Changer les mentalités et passer à une expertise transverse
Au-delà de la structuration de l’offre et du développement des outils, l’un des gros chantiers avec la création de l’activité Retail Media a été de faire évoluer les méthodes de travail. « Désiloter les fonctionnements historiques a été un vrai challenge, assure Alexandra Suire. Historiquement, il y un cloisonnement entre le marketing et le commerce alors qu’avec le retail media nous avons besoin de rapprocher ces deux expertises. » Le volet retail impose de connaître les stocks et la vie des magasins tandis que la partie média demande à suivre au plus près les réalités et les chiffres des campagnes.
In fine, de trois personnes en 2017, l’équipe Retail Media se compose désormais de 30 personnes, « sans compter l’expertise que nous apportent les équipes métier, indique la directrice.
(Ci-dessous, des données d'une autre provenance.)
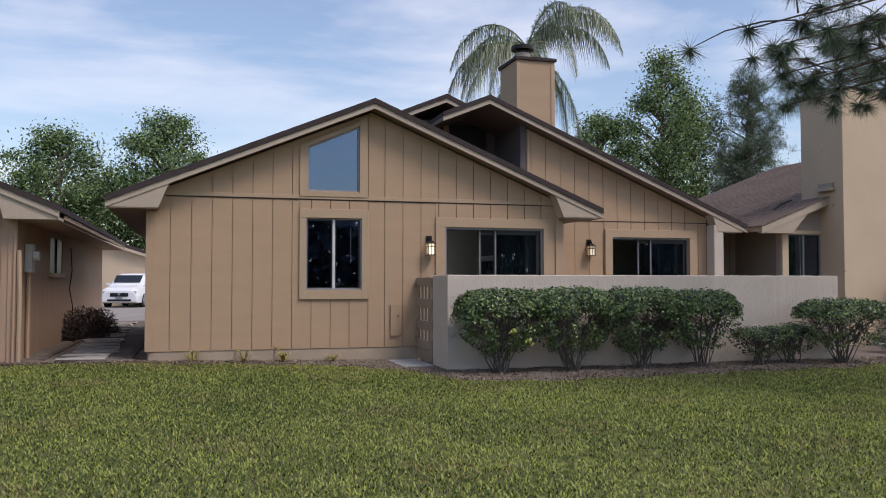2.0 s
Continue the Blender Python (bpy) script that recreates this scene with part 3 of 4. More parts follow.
# ---- lanterns ----
def lantern(at, lit, label):
    t = thing("wall_lantern", label, "lamp", "wall lanterns", at=at)
    part("back_plate", box(B(), -0.07, 0.055, -0.03, 0.0, 0.0, 0.155), BLACKMETAL, t, "", 0.008)
    part("arm", box(B(), -0.02, 0.02, -0.115, -0.031, 0.075, 0.105), BLACKMETAL, t, "", 0.006)
    bm = B()
    lo, hi = [[bm.verts.new((sx * r, -0.115 + sy * r, z)) for sx, sy in ((-1, -1), (1, -1), (1, 1), (-1, 1))] for r, z in ((0.105, 0.0), (0.03, 0.062))]
    for k in range(4):
        bm.faces.new((lo[k], lo[(k + 1) % 4], hi[(k + 1) % 4], hi[k]))
    bm.faces.new(lo[::-1])
    bm.faces.new(hi)
    part("cap", bm, BLACKMETAL, t, "", 0.004)
    part("finial", box(B(), -0.02, 0.02, -0.135, -0.095, 0.062, 0.11), BLACKMETAL, t, "", 0.006)
    part("base_tray", box(B(), -0.09, 0.09, -0.205, -0.025, -0.222, -0.205), BLACKMETAL, t, "", 0.004)
    body = part("glass_body", box(B(), -0.066, 0.066, -0.181, -0.049, -0.2045, -0.001), lit, t, "frosted cream lantern glass")
    for sx in (-1, 1):
        for sy in (-1, 1):
            part("corner_bar", box(B(), sx * 0.07 - 0.009, sx * 0.07 + 0.009, -0.115 + sy * 0.07 - 0.009, -0.115 + sy * 0.07 + 0.009, -0.2045, -0.0005), BLACKMETAL, body)
    part("cross_bar", box(B(), -0.06, 0.06, -0.188, -0.1815, -0.062, -0.052), BLACKMETAL, body)
    for sx in (-1, 1):
        part("cross_bar", box(B(), sx * 0.0695 - 0.003, sx * 0.0695 + 0.003, -0.17, -0.06, -0.062, -0.052), BLACKMETAL, body)
        part("muntin", box(B(), sx * 0.0695 - 0.003, sx * 0.0695 + 0.003, -0.12, -0.11, -0.2, -0.002), BLACKMETAL, body)
        part("muntin", box(B(), sx * 0.034 - 0.003, sx * 0.034 + 0.003, -0.1875, -0.1815, -0.051, -0.002), BLACKMETAL, body)
    part("muntin", box(B(), -0.005, 0.005, -0.1878, -0.1815, -0.2, -0.002), BLACKMETAL, body)
    t.scale = (0.82, 0.82, 0.9)
    return t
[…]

Le groupe a mis les moyens pour accompagner le développement de cette activité. » Il ne dévoile d’ailleurs pas d’informations chiffrées mais au vu de la stratégie engagée, on en déduit aisément que les résultats et la rentabilité sont bien présents.
D’ailleurs Alexandra Suire annonce d’ores et déjà qu’une nouvelle mouture de la plate-forme avec de nouvelles données et outils est dans les cartons. Fnac Darty ambitionne même de pouvoir intégrer dans ses analyses les autres médias traditionnels afin d’avoir une vision holistique des campagnes.